[BEGIN]

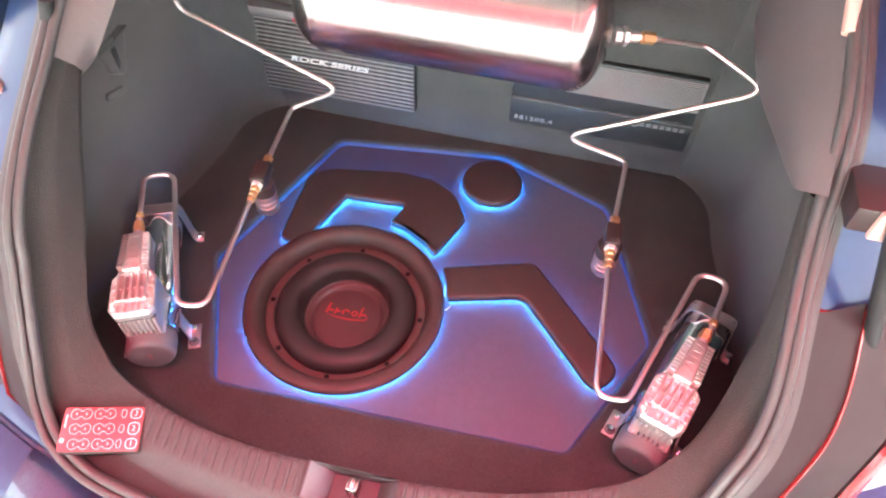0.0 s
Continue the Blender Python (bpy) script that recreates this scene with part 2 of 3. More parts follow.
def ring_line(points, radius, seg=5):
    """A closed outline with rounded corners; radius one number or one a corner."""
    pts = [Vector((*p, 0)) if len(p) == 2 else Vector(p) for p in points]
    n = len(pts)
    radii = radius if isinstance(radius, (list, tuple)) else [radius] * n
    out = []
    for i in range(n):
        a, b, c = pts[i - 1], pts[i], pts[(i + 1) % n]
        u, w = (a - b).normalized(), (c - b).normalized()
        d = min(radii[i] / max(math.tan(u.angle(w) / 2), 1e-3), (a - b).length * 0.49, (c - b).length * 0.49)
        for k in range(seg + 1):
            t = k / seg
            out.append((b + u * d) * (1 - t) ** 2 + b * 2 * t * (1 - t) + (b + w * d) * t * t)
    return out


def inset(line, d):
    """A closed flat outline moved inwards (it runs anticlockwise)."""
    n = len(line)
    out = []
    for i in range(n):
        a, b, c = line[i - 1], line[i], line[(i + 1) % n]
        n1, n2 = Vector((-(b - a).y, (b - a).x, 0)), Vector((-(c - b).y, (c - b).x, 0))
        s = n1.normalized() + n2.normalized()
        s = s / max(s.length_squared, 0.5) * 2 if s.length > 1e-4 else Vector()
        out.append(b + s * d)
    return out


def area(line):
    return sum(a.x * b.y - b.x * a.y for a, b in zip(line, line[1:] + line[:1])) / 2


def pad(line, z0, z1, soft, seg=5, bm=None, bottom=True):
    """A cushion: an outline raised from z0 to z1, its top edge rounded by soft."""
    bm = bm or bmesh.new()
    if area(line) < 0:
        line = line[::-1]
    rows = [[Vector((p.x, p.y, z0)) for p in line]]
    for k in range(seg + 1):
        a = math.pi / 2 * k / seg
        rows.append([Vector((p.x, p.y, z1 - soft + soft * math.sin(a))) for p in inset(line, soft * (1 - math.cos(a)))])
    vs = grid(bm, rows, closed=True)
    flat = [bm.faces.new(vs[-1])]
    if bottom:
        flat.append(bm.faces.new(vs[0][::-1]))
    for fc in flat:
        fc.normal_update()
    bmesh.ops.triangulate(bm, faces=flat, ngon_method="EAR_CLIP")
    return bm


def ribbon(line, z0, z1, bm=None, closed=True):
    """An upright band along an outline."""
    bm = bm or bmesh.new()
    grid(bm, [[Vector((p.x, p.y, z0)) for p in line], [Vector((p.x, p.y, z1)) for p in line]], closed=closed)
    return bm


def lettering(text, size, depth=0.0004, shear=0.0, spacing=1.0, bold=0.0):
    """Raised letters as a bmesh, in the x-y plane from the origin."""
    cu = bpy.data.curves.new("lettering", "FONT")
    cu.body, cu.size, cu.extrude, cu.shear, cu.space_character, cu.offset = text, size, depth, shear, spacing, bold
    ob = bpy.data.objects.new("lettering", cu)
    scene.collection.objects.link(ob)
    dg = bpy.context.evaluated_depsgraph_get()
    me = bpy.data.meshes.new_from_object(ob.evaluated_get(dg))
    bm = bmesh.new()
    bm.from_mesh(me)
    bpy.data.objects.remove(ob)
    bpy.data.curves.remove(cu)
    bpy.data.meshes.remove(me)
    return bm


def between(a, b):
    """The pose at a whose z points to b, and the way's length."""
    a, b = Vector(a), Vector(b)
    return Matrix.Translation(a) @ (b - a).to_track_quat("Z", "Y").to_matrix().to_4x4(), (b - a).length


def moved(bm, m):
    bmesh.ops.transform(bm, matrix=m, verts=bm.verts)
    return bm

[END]

* [Goal]: Please return, exactly as they appear, the lines starting at the one that contains "Continue the Blender" and ending at the one that contains "return sum(a.x *".

* [In response]:
Continue the Blender Python (bpy) script that recreates this scene with part 2 of 3. More parts follow.
def ring_line(points, radius, seg=5):
    """A closed outline with rounded corners; radius one number or one a corner."""
    pts = [Vector((*p, 0)) if len(p) == 2 else Vector(p) for p in points]
    n = len(pts)
    radii = radius if isinstance(radius, (list, tuple)) else [radius] * n
    out = []
    for i in range(n):
        a, b, c = pts[i - 1], pts[i], pts[(i + 1) % n]
        u, w = (a - b).normalized(), (c - b).normalized()
        d = min(radii[i] / max(math.tan(u.angle(w) / 2), 1e-3), (a - b).length * 0.49, (c - b).length * 0.49)
        for k in range(seg + 1):
            t = k / seg
            out.append((b + u * d) * (1 - t) ** 2 + b * 2 * t * (1 - t) + (b + w * d) * t * t)
    return out


def inset(line, d):
    """A closed flat outline moved inwards (it runs anticlockwise)."""
    n = len(line)
    out = []
    for i in range(n):
        a, b, c = line[i - 1], line[i], line[(i + 1) % n]
        n1, n2 = Vector((-(b - a).y, (b - a).x, 0)), Vector((-(c - b).y, (c - b).x, 0))
        s = n1.normalized() + n2.normalized()
        s = s / max(s.length_squared, 0.5) * 2 if s.length > 1e-4 else Vector()
        out.append(b + s * d)
    return out


def area(line):
    return sum(a.x * b.y - b.x * a.y for a, b in zip(line, line[1:] + line[:1])) / 2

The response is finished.